Last Wednesday Eric Armour posted a picture of the specialty cocktail menu at the 323 Restaurant in Westport, Connecticut, with a particular drink called “the Tuskegee Experiment” circled in pink. “Umm. This is ridiculously horrible,” he wrote on Facebook.
Umm. This is ridiculously horrible. H/t to Lea
Cocktail names take inspiration from many diverse subjects, and it’s likely that most people who ordered the drink simply didn’t know its namesake. The Tuskegee Experiment, officially titled, “Tuskegee Study of Untreated Syphilis in the Negro Male” was a study run by the U.S. Public Health Service from 1932 to 1972. As can be garnered by the name, the goal of the study was to observe how untreated syphilis progressed in Black men.
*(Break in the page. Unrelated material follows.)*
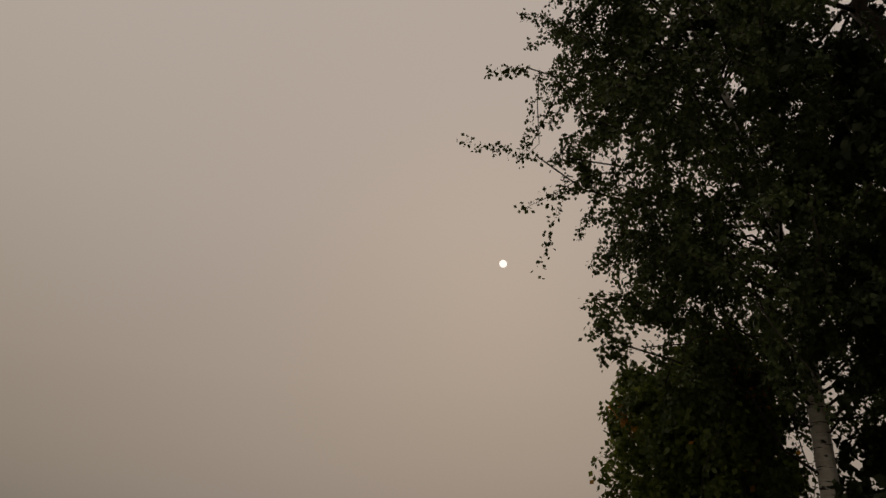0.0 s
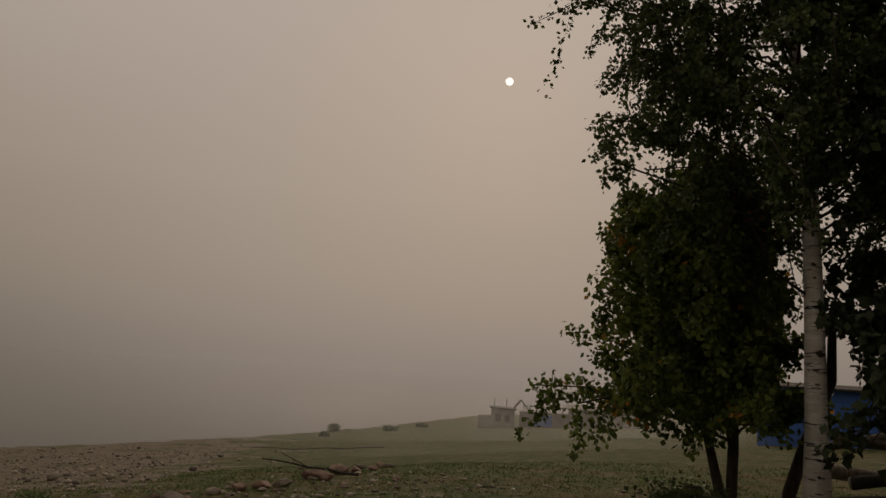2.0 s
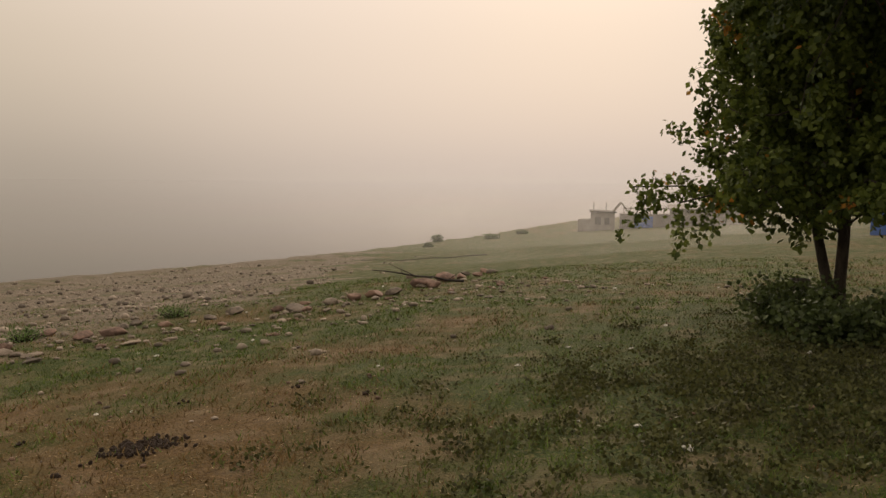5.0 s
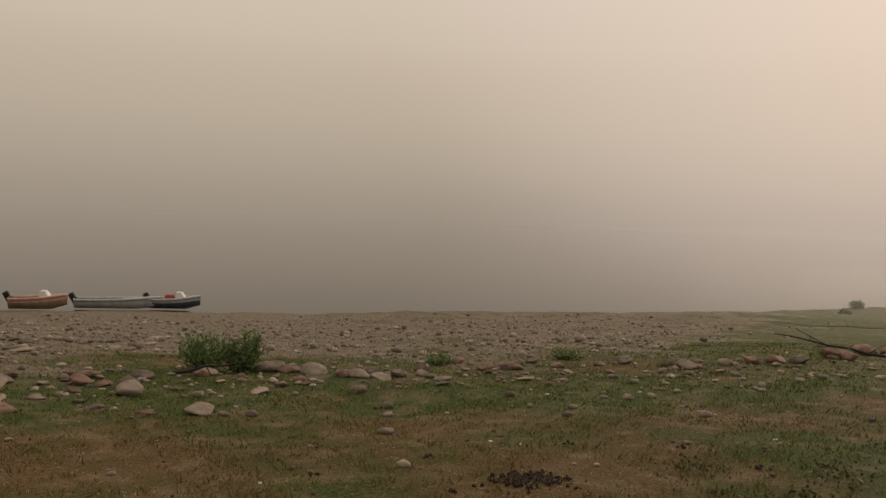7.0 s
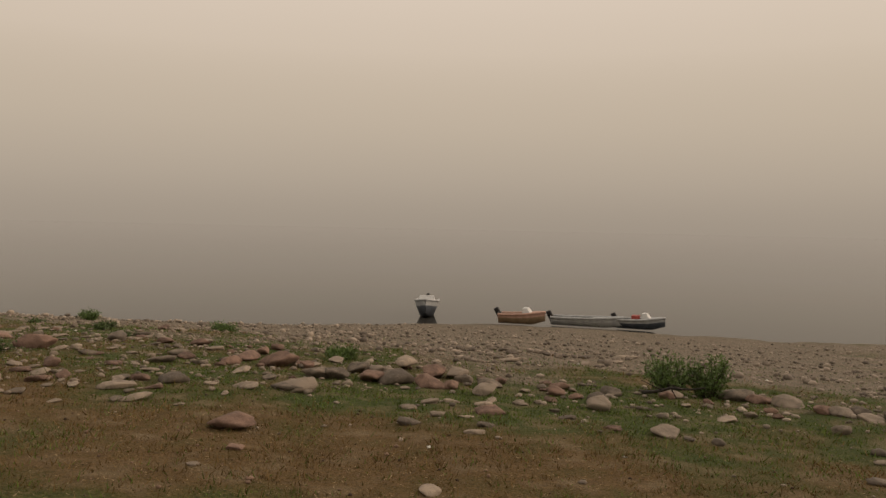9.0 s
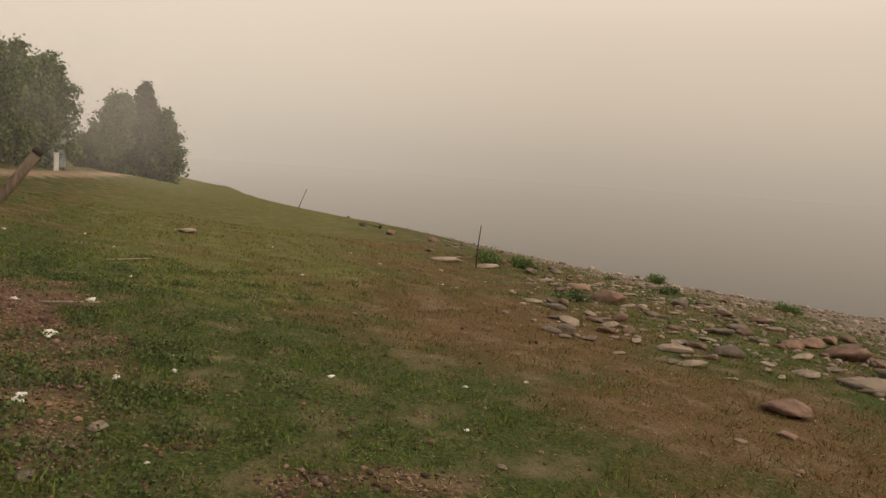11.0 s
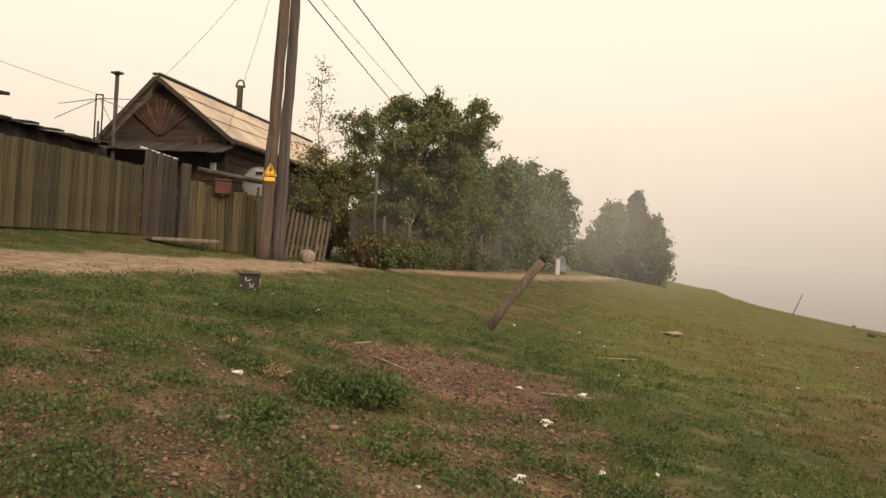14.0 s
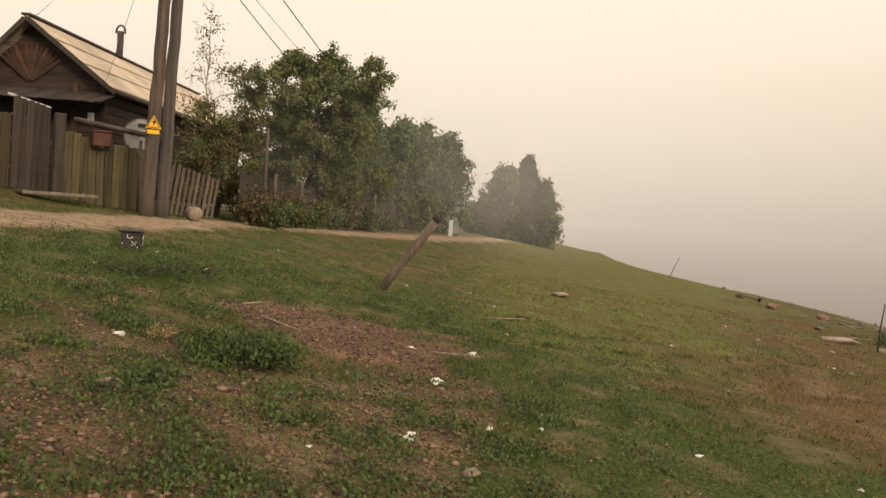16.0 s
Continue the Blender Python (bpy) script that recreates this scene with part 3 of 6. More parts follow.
# ---- the house side: fence, gate, house, poles ----
def board_run(parent, p0, p1, h0, h1, width, mat, name="board", seed=3, gap=0.01, lean=0.0, rail_mat=None, ragged=0.015):
    """Upright boards from p0 to p1, each a piece of its own, on two rails."""
    r = np.random.default_rng(seed)
    a, b = np.array(p0, float), np.array(p1, float)
    ln = float(np.linalg.norm(b - a))
    n = max(2, math.ceil(ln / (width + gap)))
    fit = ln / n / (width + gap)
    ang = math.degrees(math.atan2(b[1] - a[1], b[0] - a[0]))
    o = parent.matrix_world.translation
    shapes = []
    for k in range(4):
        bm = box(width, 0.025, 1.0, 0.004)
        for v in bm.verts:
            if v.co.z > 0.9:
                v.co.z += (0.006, -0.008, 0.01, 0.0)[k] * (1 if v.co.x > 0 else -0.6)
        me = bpy.data.meshes.new(name)
        bm.to_mesh(me)
        bm.free()
        me.materials.append(mat)
        shapes.append(me)
    for k in range(n):
        u = (k + 0.5) / n
        p = a + (b - a) * u
        g = gz(p[0], p[1])
        h = h0 + (h1 - h0) * u + r.uniform(-ragged, ragged)
        ob = part(name, shapes[int(r.integers(4))], None, parent)
        ob.matrix_basis = pose(p[0] - o.x, p[1] - o.y, g - o.z + 0.04, 0, r.uniform(-0.8, 0.8) + lean, ang) @ Matrix.Diagonal((fit, 1, h, 1)) @ Matrix.Translation((0, r.uniform(-0.006, 0.006), 0))
    for share in (0.25, 0.82):
        za, zb = gz(*a) + h0 * share, gz(*b) + h1 * share
        rail = tubes("rail", [([(a[0] - o.x, a[1] - 0.05 - o.y, za - o.z), (b[0] - o.x, b[1] - 0.05 - o.y, zb - o.z)], [0.035, 0.035])], rail_mat or mat, 4, False)
        part("rail", rail, None, parent)


def round_post(parent, x, y, h, r0, mat, name="post", lean=(0, 0), sides=10, sink=0.1, label=""):
    o = parent.matrix_world.translation
    g = gz(x, y)
    pts = [(x - o.x + lean[0] * u, y - o.y + lean[1] * u, g - o.z - sink + (h + sink) * u) for u in (0, 0.33, 0.66, 1)]
    return part(name, tubes(name, [(pts, [r0 * 1.06, r0, r0 * 0.97, r0 * 0.93])], mat, sides), None, parent, label)


tall = thing("board_fence", -13.0, -9.8, gz(-13.0, -9.8), 0, "tall mossy grey board fence beside the track", "fence")
board_run(tall, (-7.6, -9.35), (-16.95, -10.02), 1.55, 1.62, 0.16, MOSS_WOOD, seed=3)
for px in (-8.2, -12.0, -16.6):
    round_post(tall, px, -9.6 - (abs(px) - 8) * 0.06 - 0.12, 1.5, 0.07, OLD_WOOD)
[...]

While that premise is worrying enough, the details paint a disgusting picture of U.S. medical history. The men were told they were receiving free treatment for “bad blood,” and that the experiment would last for six months. In truth, it lasted 40 years, and they were never given any treatment, even after penicillin was discovered and widely used to treat syphilis. The ingredients in the drink per the menu, “Myers dark rum, Malibu, pineapple juice, fresh lime, pineapple & jalapeño mash, dash tabasco,” seem to suggest a Caribbean theme, adding further confusion as to why it was named after an experiment done in Alabama.
According to Eater, the cocktail menus were removed following customer complaints. But they might have more than one drink that needs replacing. In the comments on Armour’s post, some people questioned the vodka-based drink “Capetown Transfusion” as possibly referencing the spread of HIV through blood transfusions in South Africa before the disease was fully understood. “Bar director is a sick mind,” one commenter wrote.